October 6, 2021 Lisa Aspeling

How to Create A Virtual Office for Your Team

Thanks to the Covid19 Pandemic, the whole concept of work has changed.

For any team to survive and thrive, there needs to be a culture of inclusion, collaboration, and respect. As the manager of a remote team, developing and promoting this type of culture is an especially important task.

When co-workers aren’t physically in the same place, there may be fewer opportunities for interpersonal interaction and connection, so it’s important to be proactive and creative. Really, an effective remote team should feel pretty similar to a team with a physical office.

Humans are social creatures who want to feel safe and have a sense of belonging—the key here is relationship building.

Creating a positive social vibe will help your team members build relationships with each other. Building strong relationships across your team can increase psychological safety, strengthen attachment to the team and organization, and elevate performance.

You may be asking yourself, “how do I create an inclusive and productive work-from-home culture?”

Keep reading to find out how.

Be open and available for your remote direct reports.

When you work remotely, especially if your team is new to remote work, your direct reports might not know how to ask an impromptu question when they can’t swivel their chair around to do so.

Seek out ways to open up virtual channels for spontaneous communication—it shouldn’t feel any more interruptive to ask for a Zoom than it does to have an on-the-fly meeting in the office.

Let your team know you’re around and accessible—even though they can’t see you.

Make time for informal bonding in your remote meeting schedules

It takes longer to get to know one another when you don’t sit together. And getting to know each other is essential to building trust.

So it’s really important to make time for conversations that aren’t all grounded in work projects. These conversations probably won’t happen as organically as they would inside an office, so you have to be a bit more intentional about making them happen.

As a manager, you should be proactive and diligent to carve out time for both individual and team bonding.

Plan for virtual team activities.

Distributed teams come in different flavours: Chances are that your team could be made up of some remote workers and some people working in an office—all of which could be in different time zones. Your team’s specific makeup will factor into the best solution here, and the key is to be really thoughtful of each person’s circumstances.

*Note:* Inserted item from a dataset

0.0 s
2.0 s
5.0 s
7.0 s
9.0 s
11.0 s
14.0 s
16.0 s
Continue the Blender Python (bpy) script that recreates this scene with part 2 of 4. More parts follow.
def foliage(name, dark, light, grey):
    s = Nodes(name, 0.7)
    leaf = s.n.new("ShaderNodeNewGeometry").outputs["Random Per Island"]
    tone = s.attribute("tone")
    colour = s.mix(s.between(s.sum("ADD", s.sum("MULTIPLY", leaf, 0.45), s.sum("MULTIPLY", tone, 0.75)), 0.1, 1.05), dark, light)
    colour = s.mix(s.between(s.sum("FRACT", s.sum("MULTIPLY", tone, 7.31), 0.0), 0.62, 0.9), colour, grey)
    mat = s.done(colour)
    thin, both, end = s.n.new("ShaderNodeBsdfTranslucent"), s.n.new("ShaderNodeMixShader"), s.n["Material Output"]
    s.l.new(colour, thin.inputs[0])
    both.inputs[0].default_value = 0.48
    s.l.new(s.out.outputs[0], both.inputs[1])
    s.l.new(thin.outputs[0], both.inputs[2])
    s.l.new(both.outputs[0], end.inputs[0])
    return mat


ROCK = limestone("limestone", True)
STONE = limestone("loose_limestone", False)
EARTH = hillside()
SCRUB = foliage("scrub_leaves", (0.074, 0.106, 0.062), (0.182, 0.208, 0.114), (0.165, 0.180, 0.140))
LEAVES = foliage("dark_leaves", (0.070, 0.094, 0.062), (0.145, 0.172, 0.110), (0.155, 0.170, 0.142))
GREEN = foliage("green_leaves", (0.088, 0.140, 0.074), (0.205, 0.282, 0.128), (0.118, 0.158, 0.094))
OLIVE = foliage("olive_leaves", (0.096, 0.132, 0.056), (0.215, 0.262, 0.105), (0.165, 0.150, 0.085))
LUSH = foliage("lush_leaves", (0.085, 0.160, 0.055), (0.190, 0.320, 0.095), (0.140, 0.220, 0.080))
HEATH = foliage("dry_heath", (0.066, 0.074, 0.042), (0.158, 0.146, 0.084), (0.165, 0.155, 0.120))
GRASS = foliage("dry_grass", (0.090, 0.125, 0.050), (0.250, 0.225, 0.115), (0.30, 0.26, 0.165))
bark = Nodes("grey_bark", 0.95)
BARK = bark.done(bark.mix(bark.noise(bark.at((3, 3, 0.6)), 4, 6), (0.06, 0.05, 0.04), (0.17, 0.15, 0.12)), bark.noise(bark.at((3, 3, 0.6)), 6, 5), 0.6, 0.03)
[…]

Make an effort to have additional virtual team gatherings over Zoom—don’t just wait for the rare occasion when you’ll all be in the same place.

And be creative! These can be kind of awkward if you don’t have a plan. But it doesn’t take much effort to put some structure behind them. And you can always recruit volunteers who are particularly social or creative to take the lead.

Be thoughtful and show gratitude to your remote team.

Any manager should do this, remote or not. It’s just extra important when you’re remote to make sure you are deliberate about thanking your team members for a job well done or going above and beyond what they’re asked to do.

There’s a danger that an employee will feel that their efforts are going unnoticed when you’re not there to see them putting in extra hours or getting recognition from their stakeholders, so make an effort to let them know that you virtually see and are grateful for it.

Create a culture of over-communication.

The first tip was about making sure you seem open and available to your team. The last tip is about making sure your whole team operating model is really built on a culture of transparency.

Making an effort to over-communicate is the best way to make sure everyone feels like they are in the loop and therefore equally included.

In the beginning, people might feel like they are over-communicating, but I think they’ll soon find that everyone around them appreciates the messages and they’ll be encouraged to continue.

Make sure you have technology in place that makes it easy for your team to communicate with each other. If you’re looking for some remote communication tools, below is a list that offer a free option that you can trial:

Teamwork for project management
HubSpot’s CRM for managing customer relationships
Slack for instant messaging
Zoom for video conferencing
Vidyard for video messaging
Google Drive for file storage and collaborative documents

Remember that it takes time to become an effective remote leader. Equip yourself with remote work resources that you can use to guide you through new situations.

You’ll have to learn a lot through trial and error. These recommendations are meant to give you a starting point. You’ll want to collect feedback from your team over time to see how you can improve your own virtual office.